Question

$\frac{5\pi}{6}$ is the principal value of which of the following inverse trigonometric functions?

• A. sin$^{-1}\frac{1}{2}$
• B. cos$^{-1}\frac{1}{\sqrt{2}}$
• C. sec$^{-1}(-\frac{2}{\sqrt{3}})$
• D. tan$^{-1}(-\frac{1}{\sqrt{3}})$

Answer 1

Answer: (C)

c. sec$^{-1}(-\frac{2}{\sqrt{3}})$

Answer 2

To find which inverse trigonometric function has $\frac{5\pi}{6}$ as its principal value, we need to evaluate the principal value for each given option.

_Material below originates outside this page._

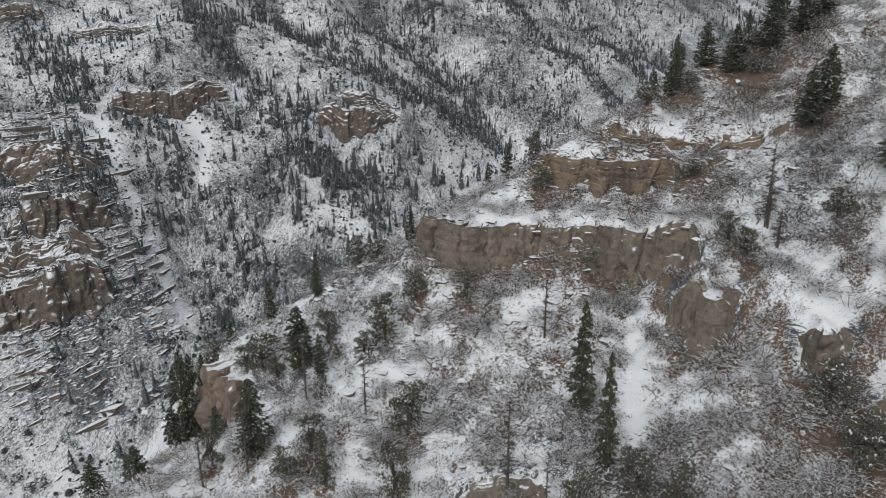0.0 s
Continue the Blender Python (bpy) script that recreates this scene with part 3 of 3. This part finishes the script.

The principal value branches for the inverse trigonometric functions involved are:

• $\sin^{-1}x$: $[-\frac{\pi}{2}, \frac{\pi}{2}]$
• $\cos^{-1}x$: $[0, \pi]$
• $\sec^{-1}x$: $[0, \pi] - \{\frac{\pi}{2}\}$
• $\tan^{-1}x$: $(-\frac{\pi}{2}, \frac{\pi}{2})$

Let's check each option:

a. $\sin^{-1}\frac{1}{2}$

We know that $\sin(\frac{\pi}{6}) = \frac{1}{2}$. Since $\frac{\pi}{6} \in [-\frac{\pi}{2}, \frac{\pi}{2}]$, the principal value of $\sin^{-1}\frac{1}{2}$ is $\frac{\pi}{6}$. $\frac{\pi}{6} \neq \frac{5\pi}{6}$.

b. $\cos^{-1}\frac{1}{\sqrt{2}}$

We know that $\cos(\frac{\pi}{4}) = \frac{1}{\sqrt{2}}$. Since $\frac{\pi}{4} \in [0, \pi]$, the principal value of $\cos^{-1}\frac{1}{\sqrt{2}}$ is $\frac{\pi}{4}$. $\frac{\pi}{4} \neq \frac{5\pi}{6}$.

c. $\sec^{-1}(-\frac{2}{\sqrt{3}})$

Let $y = \sec^{-1}(-\frac{2}{\sqrt{3}})$. Then $\sec y = -\frac{2}{\sqrt{3}}$. This implies $\cos y = -\frac{\sqrt{3}}{2}$. We know that $\cos(\frac{\pi}{6}) = \frac{\sqrt{3}}{2}$. Since $\cos y$ is negative and $y$ must be in the principal value branch $[0, \pi] - \{\frac{\pi}{2}\}$, $y$ must be in the second quadrant. Therefore, $y = \pi - \frac{\pi}{6} = \frac{6\pi - \pi}{6} = \frac{5\pi}{6}$. Since $\frac{5\pi}{6} \in [0, \pi] - \{\frac{\pi}{2}\}$, this is the principal value. $\frac{5\pi}{6} = \frac{5\pi}{6}$.

d. $\tan^{-1}(-\frac{1}{\sqrt{3}})$

We know that $\tan(\frac{\pi}{6}) = \frac{1}{\sqrt{3}}$. Since $\tan y$ is negative and $y$ must be in the principal value branch $(-\frac{\pi}{2}, \frac{\pi}{2})$, $y$ must be in the fourth quadrant. Therefore, $\tan^{-1}(-\frac{1}{\sqrt{3}}) = -\frac{\pi}{6}$. $-\frac{\pi}{6} \neq \frac{5\pi}{6}$.

Based on the evaluation, only option c yields $\frac{5\pi}{6}$ as its principal value.